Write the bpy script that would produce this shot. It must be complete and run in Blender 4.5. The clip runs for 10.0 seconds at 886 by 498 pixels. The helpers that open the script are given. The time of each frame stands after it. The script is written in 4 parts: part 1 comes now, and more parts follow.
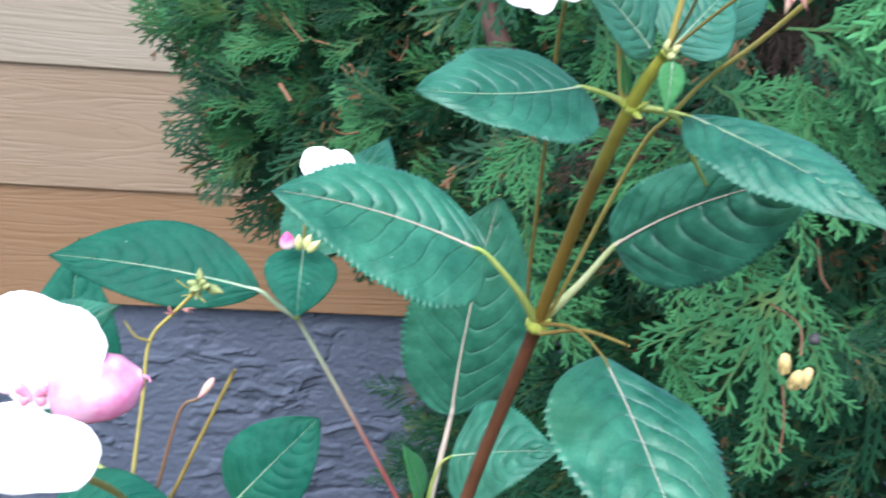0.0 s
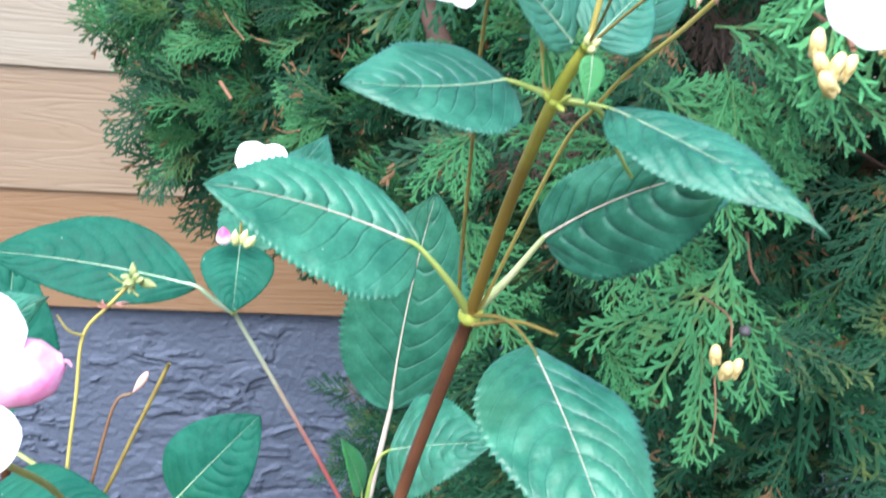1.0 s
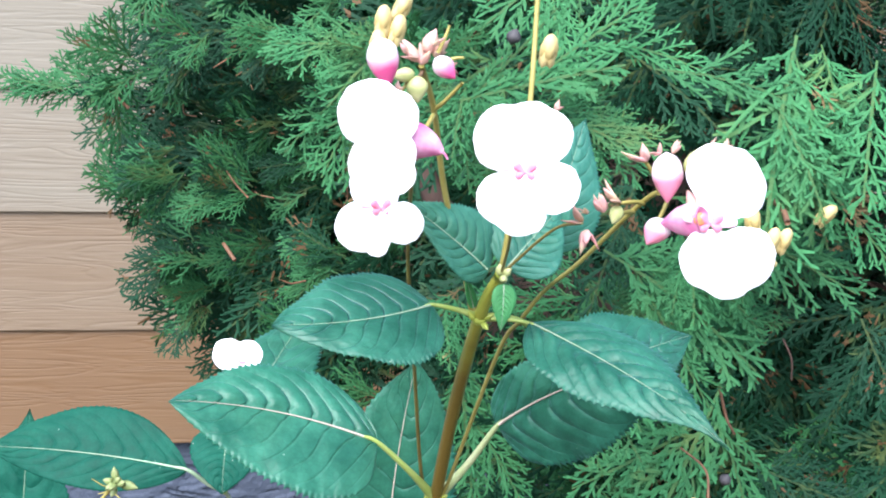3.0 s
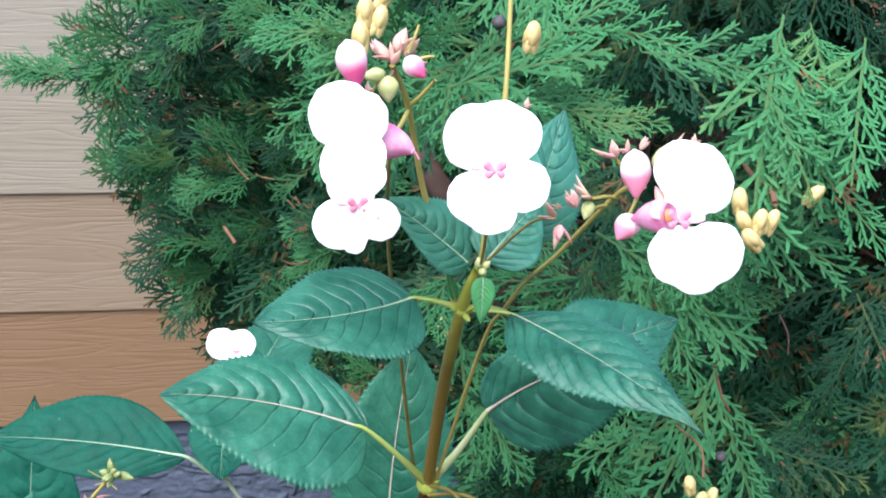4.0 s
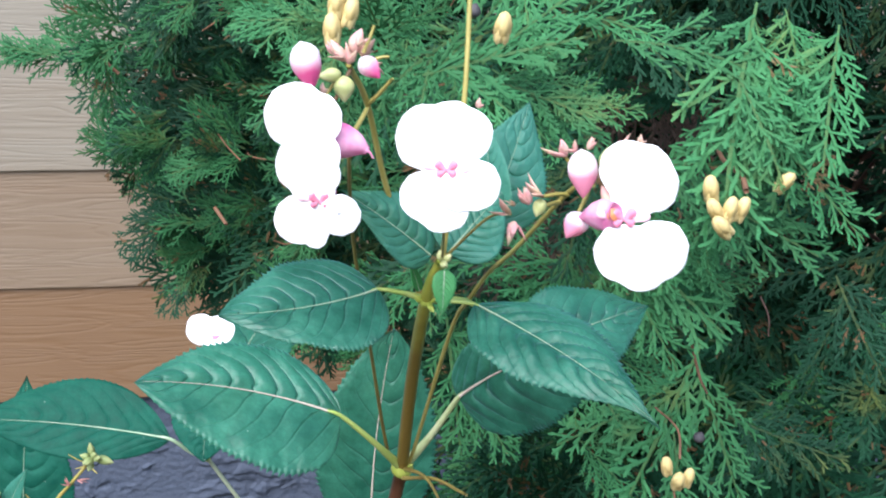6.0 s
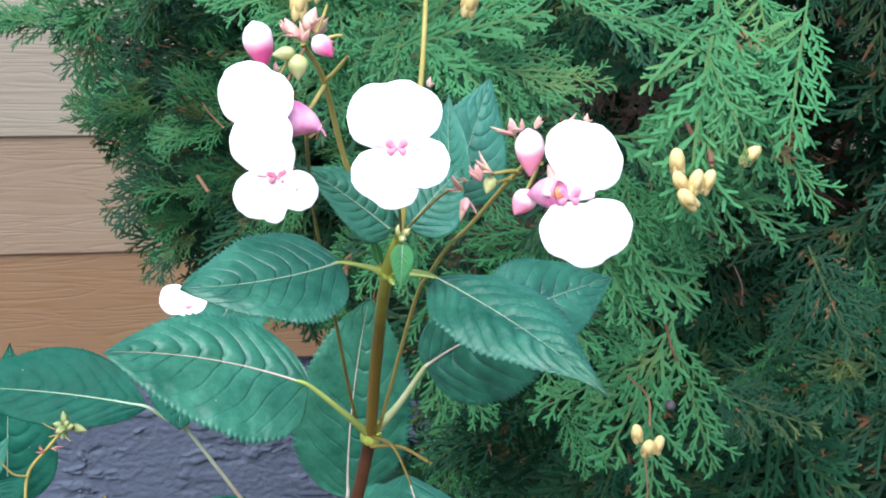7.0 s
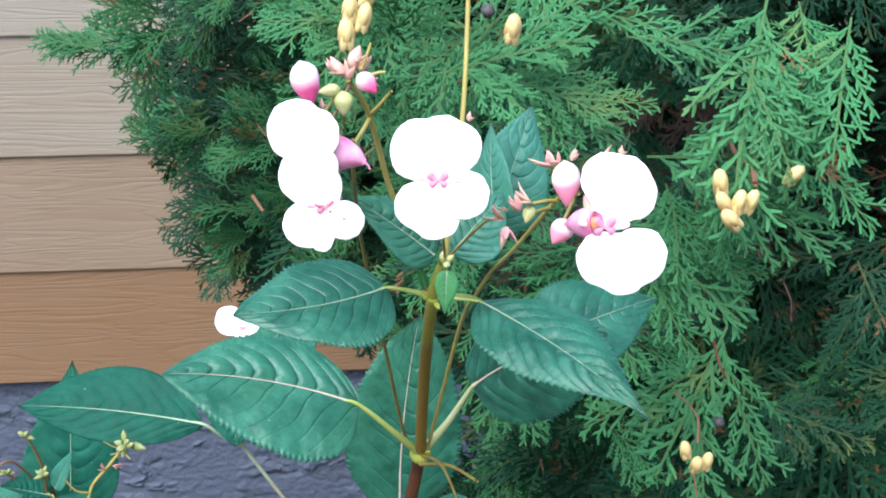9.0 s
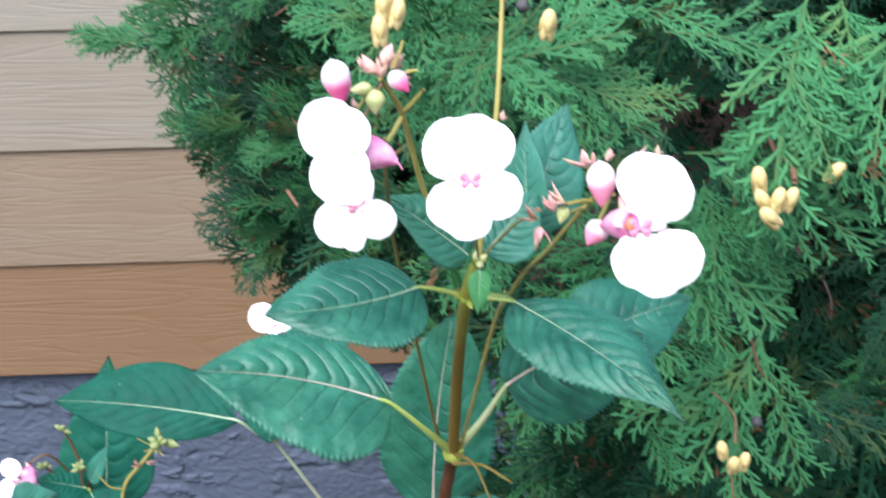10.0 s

- **Exercise**: Copy the data exactly. Any picture it contains is to be omitted.

- **Task solution**:
Write the bpy script that would produce this shot. It must be complete and run in Blender 4.5. The clip runs for 10.0 seconds at 886 by 498 pixels. The helpers that open the script are given. The time of each frame stands after it. The script is written in 4 parts: part 1 comes now, and more parts follow.
0.0 s
1.0 s
3.0 s
4.0 s
6.0 s
7.0 s
9.0 s
10.0 s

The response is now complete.